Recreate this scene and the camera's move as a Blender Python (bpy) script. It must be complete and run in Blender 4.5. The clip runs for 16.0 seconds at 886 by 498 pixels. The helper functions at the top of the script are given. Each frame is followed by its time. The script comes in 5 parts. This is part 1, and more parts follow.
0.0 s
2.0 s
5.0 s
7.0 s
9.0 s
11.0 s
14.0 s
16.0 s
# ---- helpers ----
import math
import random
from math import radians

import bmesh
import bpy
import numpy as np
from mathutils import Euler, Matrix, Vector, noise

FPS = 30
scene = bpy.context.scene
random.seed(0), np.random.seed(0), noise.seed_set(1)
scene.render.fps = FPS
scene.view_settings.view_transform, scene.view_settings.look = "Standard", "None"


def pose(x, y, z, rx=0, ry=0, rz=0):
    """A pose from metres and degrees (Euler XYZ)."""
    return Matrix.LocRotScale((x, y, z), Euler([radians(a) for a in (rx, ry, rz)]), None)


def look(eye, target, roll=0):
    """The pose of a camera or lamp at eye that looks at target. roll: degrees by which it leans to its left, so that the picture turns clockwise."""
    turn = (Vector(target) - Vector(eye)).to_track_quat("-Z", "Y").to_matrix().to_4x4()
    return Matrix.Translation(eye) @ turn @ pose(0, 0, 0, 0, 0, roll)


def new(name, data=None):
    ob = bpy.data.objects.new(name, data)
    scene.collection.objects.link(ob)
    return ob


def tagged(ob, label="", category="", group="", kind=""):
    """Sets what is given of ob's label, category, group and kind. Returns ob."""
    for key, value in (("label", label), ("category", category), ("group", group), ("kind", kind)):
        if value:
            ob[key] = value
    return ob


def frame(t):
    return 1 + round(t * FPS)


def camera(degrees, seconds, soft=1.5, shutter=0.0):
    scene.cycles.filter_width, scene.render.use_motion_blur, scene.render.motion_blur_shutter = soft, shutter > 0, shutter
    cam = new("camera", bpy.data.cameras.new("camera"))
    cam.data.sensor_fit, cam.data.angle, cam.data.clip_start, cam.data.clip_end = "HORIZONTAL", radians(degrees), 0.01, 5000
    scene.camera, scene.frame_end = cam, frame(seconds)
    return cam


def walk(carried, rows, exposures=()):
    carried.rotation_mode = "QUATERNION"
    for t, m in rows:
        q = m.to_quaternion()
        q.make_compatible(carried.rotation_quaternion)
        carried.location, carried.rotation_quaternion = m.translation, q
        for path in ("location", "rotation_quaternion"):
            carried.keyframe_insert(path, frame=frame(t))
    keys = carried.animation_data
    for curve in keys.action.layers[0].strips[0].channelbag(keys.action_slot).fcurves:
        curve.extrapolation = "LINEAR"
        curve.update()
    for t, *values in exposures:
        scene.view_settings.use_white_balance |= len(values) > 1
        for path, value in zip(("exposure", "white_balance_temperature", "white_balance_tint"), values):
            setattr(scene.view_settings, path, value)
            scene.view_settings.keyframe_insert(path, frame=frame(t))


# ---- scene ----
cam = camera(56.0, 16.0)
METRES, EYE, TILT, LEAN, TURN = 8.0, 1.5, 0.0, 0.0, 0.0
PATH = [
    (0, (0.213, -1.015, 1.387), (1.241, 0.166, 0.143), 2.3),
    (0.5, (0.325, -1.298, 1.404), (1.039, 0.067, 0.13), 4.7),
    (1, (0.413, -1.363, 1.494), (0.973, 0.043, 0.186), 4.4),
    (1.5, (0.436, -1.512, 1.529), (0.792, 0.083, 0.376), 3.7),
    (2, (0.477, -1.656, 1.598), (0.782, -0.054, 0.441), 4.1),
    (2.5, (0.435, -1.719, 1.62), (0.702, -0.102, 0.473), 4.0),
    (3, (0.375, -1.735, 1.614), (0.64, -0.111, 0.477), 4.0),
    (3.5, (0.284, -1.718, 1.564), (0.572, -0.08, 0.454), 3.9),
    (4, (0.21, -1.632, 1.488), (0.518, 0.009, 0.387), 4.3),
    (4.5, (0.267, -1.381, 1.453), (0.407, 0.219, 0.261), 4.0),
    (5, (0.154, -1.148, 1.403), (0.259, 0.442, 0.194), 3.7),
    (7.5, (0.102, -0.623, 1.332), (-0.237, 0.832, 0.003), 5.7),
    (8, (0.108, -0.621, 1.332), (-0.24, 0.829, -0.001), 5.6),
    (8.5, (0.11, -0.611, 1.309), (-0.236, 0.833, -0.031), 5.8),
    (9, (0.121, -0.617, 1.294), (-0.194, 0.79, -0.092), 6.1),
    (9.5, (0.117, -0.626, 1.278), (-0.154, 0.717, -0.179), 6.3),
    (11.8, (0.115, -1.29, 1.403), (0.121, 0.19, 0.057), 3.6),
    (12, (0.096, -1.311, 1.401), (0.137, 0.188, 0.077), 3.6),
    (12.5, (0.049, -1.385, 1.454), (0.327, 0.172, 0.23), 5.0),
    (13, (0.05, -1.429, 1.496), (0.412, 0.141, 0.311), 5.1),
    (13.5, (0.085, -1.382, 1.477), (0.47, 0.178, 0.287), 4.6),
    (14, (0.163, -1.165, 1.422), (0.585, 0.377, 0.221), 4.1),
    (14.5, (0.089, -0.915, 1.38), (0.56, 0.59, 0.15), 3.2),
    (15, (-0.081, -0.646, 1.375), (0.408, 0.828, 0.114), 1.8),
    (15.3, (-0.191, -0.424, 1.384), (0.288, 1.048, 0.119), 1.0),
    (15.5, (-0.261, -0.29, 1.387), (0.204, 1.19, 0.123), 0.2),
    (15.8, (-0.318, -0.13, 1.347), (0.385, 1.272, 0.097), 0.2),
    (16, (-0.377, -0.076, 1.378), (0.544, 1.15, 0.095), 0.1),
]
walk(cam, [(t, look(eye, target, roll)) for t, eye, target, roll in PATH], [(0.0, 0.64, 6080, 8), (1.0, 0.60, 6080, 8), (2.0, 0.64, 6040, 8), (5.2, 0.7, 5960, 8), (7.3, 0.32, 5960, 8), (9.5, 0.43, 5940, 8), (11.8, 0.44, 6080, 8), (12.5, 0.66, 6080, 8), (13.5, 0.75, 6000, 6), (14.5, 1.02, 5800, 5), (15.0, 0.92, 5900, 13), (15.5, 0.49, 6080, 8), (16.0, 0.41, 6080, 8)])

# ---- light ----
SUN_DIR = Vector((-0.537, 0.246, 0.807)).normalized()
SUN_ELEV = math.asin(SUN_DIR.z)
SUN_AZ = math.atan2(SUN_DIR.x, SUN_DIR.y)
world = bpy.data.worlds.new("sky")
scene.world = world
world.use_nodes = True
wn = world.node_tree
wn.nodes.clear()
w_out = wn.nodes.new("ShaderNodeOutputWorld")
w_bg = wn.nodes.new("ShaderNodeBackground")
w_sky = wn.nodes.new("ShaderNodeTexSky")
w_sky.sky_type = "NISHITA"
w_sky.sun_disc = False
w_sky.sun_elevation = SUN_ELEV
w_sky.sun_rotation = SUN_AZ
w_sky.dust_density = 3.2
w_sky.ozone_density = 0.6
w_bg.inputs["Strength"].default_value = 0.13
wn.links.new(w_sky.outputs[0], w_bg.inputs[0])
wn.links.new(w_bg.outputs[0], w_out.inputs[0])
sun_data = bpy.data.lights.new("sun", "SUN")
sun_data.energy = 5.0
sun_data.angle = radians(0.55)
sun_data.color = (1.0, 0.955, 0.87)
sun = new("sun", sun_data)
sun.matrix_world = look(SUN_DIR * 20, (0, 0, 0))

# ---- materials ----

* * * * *

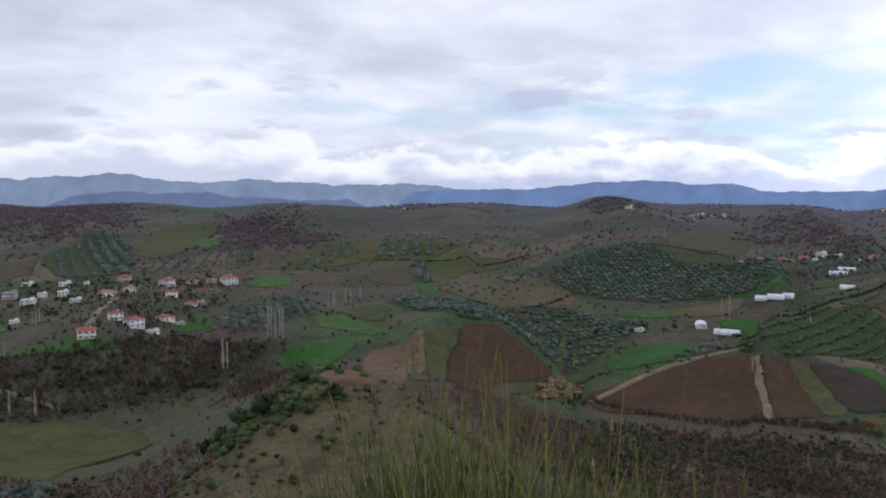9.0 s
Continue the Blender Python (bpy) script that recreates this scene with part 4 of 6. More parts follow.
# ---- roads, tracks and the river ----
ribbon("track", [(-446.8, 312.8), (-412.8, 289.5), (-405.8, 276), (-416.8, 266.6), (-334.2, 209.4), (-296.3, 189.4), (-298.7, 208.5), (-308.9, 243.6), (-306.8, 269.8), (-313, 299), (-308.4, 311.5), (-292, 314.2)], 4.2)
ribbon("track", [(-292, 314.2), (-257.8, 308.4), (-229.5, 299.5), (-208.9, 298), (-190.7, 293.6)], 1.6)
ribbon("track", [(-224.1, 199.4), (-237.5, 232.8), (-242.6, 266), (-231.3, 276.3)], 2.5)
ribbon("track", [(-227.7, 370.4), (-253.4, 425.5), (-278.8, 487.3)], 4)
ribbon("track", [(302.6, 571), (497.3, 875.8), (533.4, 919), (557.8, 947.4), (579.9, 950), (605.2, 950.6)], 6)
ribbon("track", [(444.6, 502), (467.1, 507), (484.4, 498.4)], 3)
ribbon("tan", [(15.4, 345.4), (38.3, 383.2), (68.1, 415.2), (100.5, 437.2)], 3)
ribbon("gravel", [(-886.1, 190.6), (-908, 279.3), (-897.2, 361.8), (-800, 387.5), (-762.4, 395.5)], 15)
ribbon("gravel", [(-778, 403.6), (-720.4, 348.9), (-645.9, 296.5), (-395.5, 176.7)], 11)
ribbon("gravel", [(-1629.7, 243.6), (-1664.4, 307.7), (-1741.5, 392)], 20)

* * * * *

*WRITTEN PROBLEM*
Keep only the lines that hold the string "name", and copy them out.

*IN RESPONSE*
def new(name, data=None):
    ob = bpy.data.objects.new(name, data)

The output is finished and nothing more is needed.